What you have to do »
Extract everything from the first line through the line with "scene.render.fps = FPS", both ends included, except for any pictures.

______________________________

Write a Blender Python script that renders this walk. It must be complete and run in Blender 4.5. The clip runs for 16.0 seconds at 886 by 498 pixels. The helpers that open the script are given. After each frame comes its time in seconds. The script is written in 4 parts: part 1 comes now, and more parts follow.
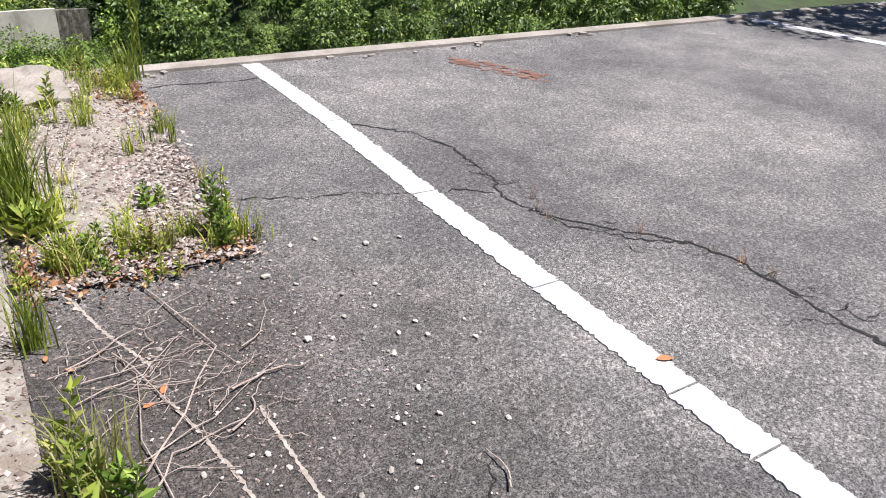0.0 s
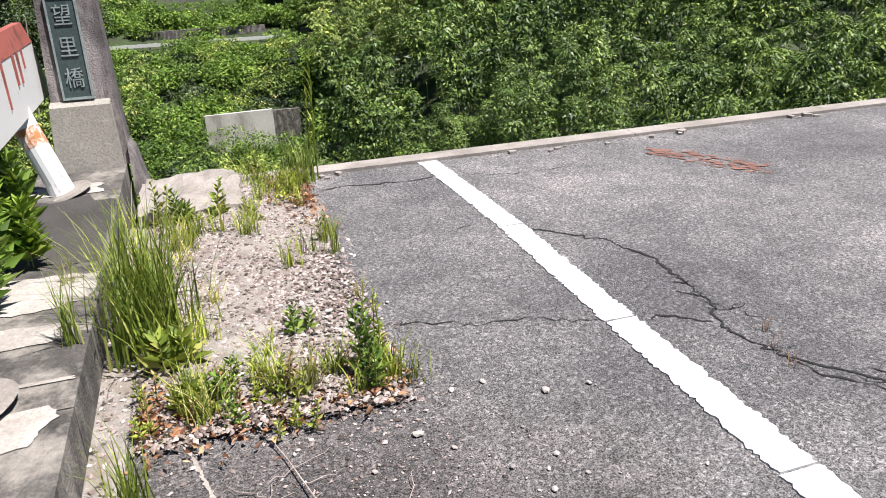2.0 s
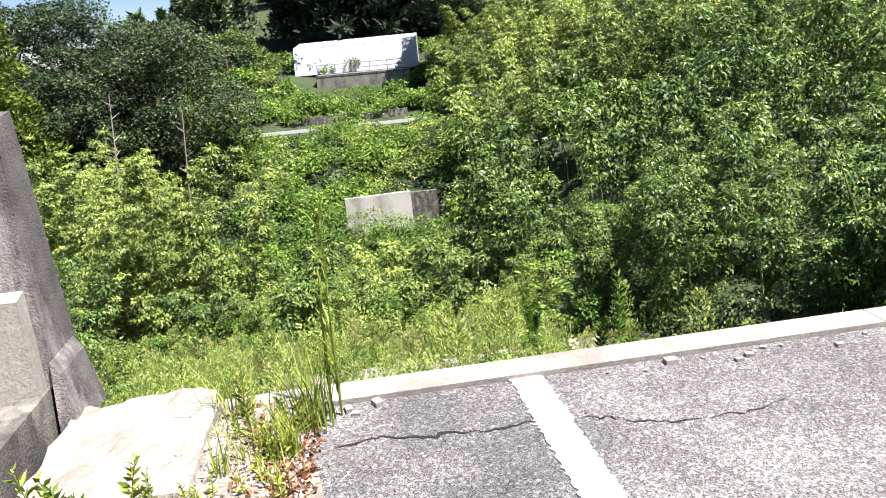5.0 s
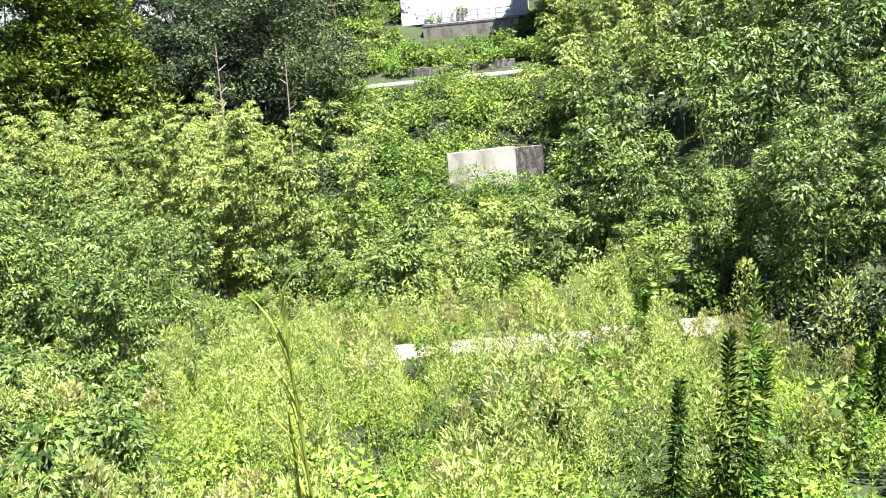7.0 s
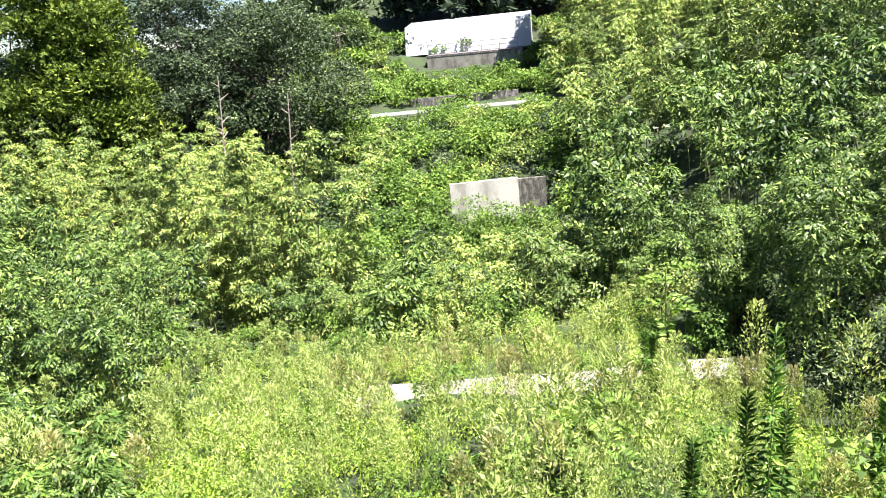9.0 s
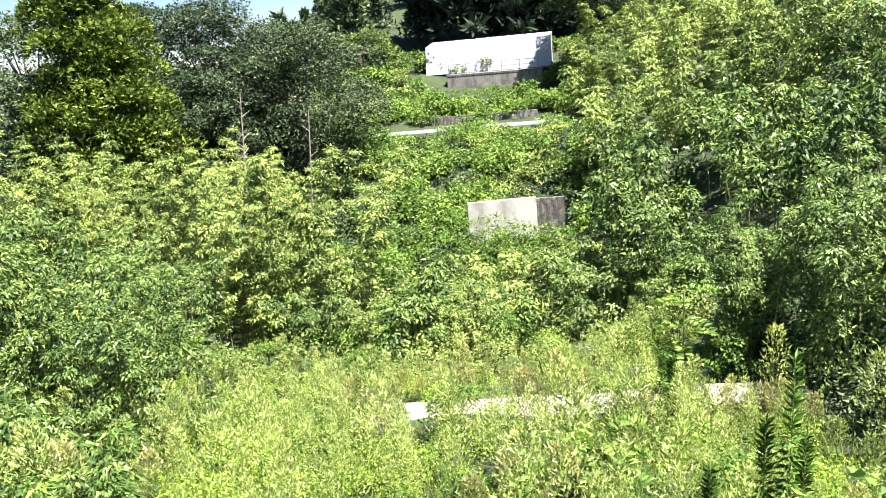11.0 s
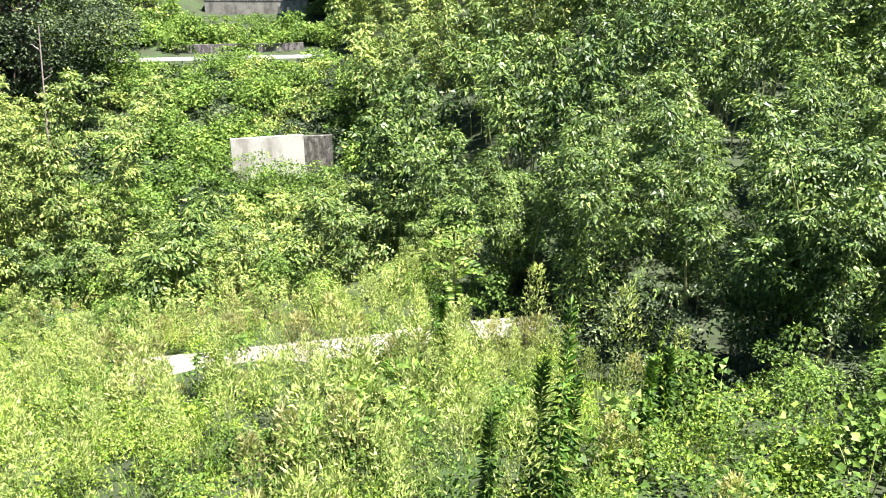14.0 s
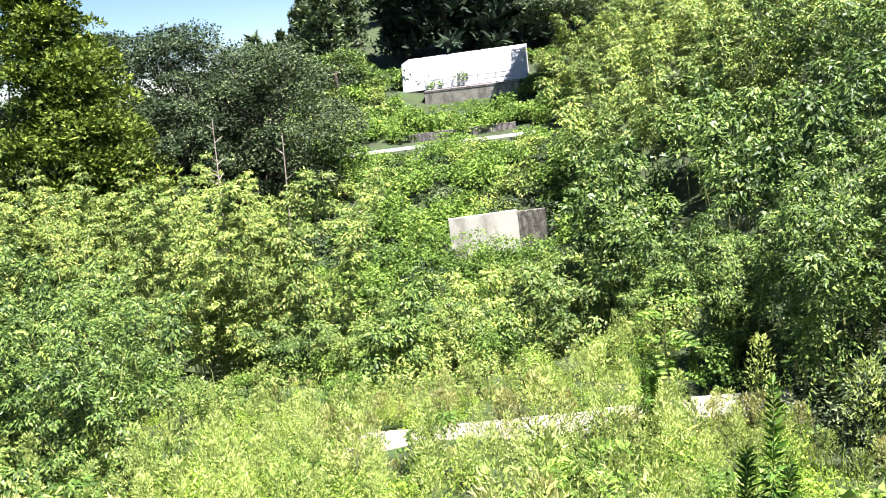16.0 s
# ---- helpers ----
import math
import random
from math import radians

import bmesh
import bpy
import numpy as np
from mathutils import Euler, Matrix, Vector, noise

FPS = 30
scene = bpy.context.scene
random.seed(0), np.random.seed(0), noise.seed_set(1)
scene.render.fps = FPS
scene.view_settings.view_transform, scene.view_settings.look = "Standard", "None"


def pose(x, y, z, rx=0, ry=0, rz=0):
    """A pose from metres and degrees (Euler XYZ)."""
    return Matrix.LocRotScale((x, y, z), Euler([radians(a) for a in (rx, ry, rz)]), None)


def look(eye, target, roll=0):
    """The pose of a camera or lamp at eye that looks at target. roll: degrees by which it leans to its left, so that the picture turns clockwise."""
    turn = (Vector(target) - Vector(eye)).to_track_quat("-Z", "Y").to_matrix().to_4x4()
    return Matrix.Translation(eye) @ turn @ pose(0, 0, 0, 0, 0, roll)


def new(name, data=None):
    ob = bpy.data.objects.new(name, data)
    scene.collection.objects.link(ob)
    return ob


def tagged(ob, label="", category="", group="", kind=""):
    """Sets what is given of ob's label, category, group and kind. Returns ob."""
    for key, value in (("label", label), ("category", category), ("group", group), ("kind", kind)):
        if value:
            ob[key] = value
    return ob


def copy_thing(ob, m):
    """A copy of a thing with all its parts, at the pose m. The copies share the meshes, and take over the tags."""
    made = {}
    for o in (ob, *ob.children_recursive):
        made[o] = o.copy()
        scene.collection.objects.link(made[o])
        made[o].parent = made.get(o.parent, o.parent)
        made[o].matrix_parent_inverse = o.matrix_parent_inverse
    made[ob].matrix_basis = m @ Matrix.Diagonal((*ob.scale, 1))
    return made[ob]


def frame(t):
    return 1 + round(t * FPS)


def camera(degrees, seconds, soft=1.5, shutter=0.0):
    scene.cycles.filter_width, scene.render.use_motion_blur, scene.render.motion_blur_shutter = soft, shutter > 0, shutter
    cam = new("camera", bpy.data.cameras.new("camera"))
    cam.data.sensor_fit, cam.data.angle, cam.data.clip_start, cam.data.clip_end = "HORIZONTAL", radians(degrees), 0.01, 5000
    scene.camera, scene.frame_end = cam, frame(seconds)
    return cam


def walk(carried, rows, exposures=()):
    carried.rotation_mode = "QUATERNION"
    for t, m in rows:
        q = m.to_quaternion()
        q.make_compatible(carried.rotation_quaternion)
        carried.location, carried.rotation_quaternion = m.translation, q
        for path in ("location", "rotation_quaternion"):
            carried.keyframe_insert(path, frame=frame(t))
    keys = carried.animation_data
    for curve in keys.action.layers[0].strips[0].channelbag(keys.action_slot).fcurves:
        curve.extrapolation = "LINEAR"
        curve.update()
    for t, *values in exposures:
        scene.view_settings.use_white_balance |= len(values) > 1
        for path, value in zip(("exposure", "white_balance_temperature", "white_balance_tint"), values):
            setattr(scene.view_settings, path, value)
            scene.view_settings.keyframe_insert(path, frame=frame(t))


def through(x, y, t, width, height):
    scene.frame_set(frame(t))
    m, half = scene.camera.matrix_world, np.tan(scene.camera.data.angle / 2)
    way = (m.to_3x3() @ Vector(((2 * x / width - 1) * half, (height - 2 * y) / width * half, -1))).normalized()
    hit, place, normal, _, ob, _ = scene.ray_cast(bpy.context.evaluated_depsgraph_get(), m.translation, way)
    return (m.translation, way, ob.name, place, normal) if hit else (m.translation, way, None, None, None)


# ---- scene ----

______________________________

Solution to the exercise »
Write a Blender Python script that renders this walk. It must be complete and run in Blender 4.5. The clip runs for 16.0 seconds at 886 by 498 pixels. The helpers that open the script are given. After each frame comes its time in seconds. The script is written in 4 parts: part 1 comes now, and more parts follow.
0.0 s
2.0 s
5.0 s
7.0 s
9.0 s
11.0 s
14.0 s
16.0 s
# ---- helpers ----
import math
import random
from math import radians

import bmesh
import bpy
import numpy as np
from mathutils import Euler, Matrix, Vector, noise

FPS = 30
scene = bpy.context.scene
random.seed(0), np.random.seed(0), noise.seed_set(1)
scene.render.fps = FPS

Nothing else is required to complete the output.